Specialty Restaurant Group, LLC.
- Company type: Private
- Founded: 2000; 25 years ago
- Headquarters: Maryville, Tennessee, United States
- Key people: James CarMichael (CEO)

= Specialty Restaurant Group =

Specialty Restaurant Group, LLC. (SRG) is a privately owned restaurant company, headquartered in Maryville, Tennessee, USA, that has, at one time or another, owned and operated four casual dining restaurant chains, including The American Café, Silver Spoon Café, the now defunct L&N Seafood Grill, and Tia's Tex-Mex. At one time, SRG controlled and operated more than 40 restaurants—all of which operated under its various nameplates.

Specialty Restaurant Group was created in 2000, when a group of investors bought the four restaurant chains from Ruby Tuesday. The investors, who were former employees of Ruby Tuesday, included the company's current CEO, James CarMichael, who is credited with having led the buyout from Ruby Tuesday. The American Café, Silver Spoon Café, L&N Seafood Grill, and Tia's Tex-Mex restaurants already existed before their new parent company was created. Similar to Ruby Tuesday, Applebee's, O'Charley's and Outback Steakhouse, SRG's restaurant concepts operate or operated in the casual dining industry.

Beginning at the time of the divestiture, the company continued to maintain its relationship with Ruby Tuesday, and operated its corporate headquarters inside the Ruby Tuesday worldwide headquarters.

In 2004, SRG divested its Tia's Tex-Mex restaurant concept and all of the existing Tia's locations to Maplewood Partners, LP.

== January 2007 closings ==
On January 2, 2007, SRG suddenly closed 20 of its remaining restaurants. The restaurant closings included eighteen American Café restaurants, one Silver Spoon Café restaurant, and the only remaining L&N Seafood Grill restaurant. In the same week, the company ended its seven-year relationship with Ruby Tuesday, relocating its corporate headquarters from the Ruby Tuesday office in which it has previously leased space.

Several of the sites on which the now-closed restaurants operated had been subleased from Ruby Tuesday. In a January 5, 2007 interview with Knoxville News Sentinel, Rick Johnson, senior vice president of Ruby Tuesday, indicated that he was aware of the closing but that Ruby Tuesday had "no immediate plans for space leased by SRG." After asked what his reaction was to the Tallahassee, Florida store closing, the then General Manager of that store Michael Stepp responded he would now have more time to lower his golf handicap in preparation for the Nationwide Tour. Another one of the managers at the Jacksonville Landing, Florida store, Allan Delrosario, expressed his shock as well to the surprising news because he was expecting for SRG to expand its restaurant operation in Las Vegas.

== Bankruptcy ==
On February 20, 2007, Specialty Restaurant Group filed for Chapter 11 bankruptcy reorganization in U.S. Bankruptcy Court for the northern district of Texas. The company's bankruptcy filings indicate that SRG owes millions of dollars to a variety of creditors across the United States, including former parent-company, Ruby Tuesday.

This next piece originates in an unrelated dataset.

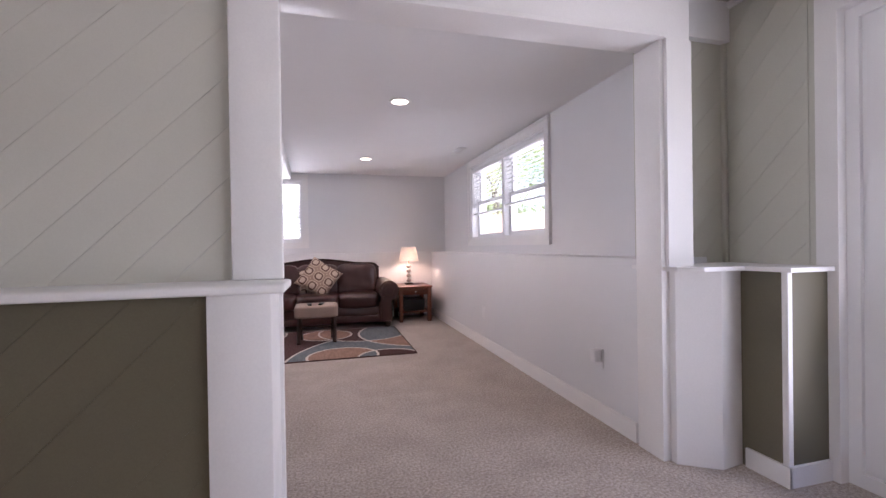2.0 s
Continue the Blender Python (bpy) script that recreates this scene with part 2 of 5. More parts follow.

"SRG's debts include a $11.2 million bank loan, a $2.5 million debt to the Internal Revenue Service and $700,725 to Ruby Tuesday. In its filing, SRG lists assets of between $10 million and $50 million and a similar range of debts."

In a February 2007 letter to the company's creditors, SRG CEO James CarMichael stated: "This decision was not an easy one to make but based on the advice of our legal counsel and financial advisers, it is the right decision for the company and its employees."

In early 2007, Ruby Tuesday indicated in an SEC filing that it had learned that SRG had defaulted or was late at least once in rent payments for 17 restaurants that had been sub-leased by SRG from Ruby Tuesday. As a result, Ruby Tuesday anticipated taking a charge related to these 17 restaurants, although the company expects the actual charge to be "substantially less" than the $6.1 million remaining in scheduled payments for the various leases.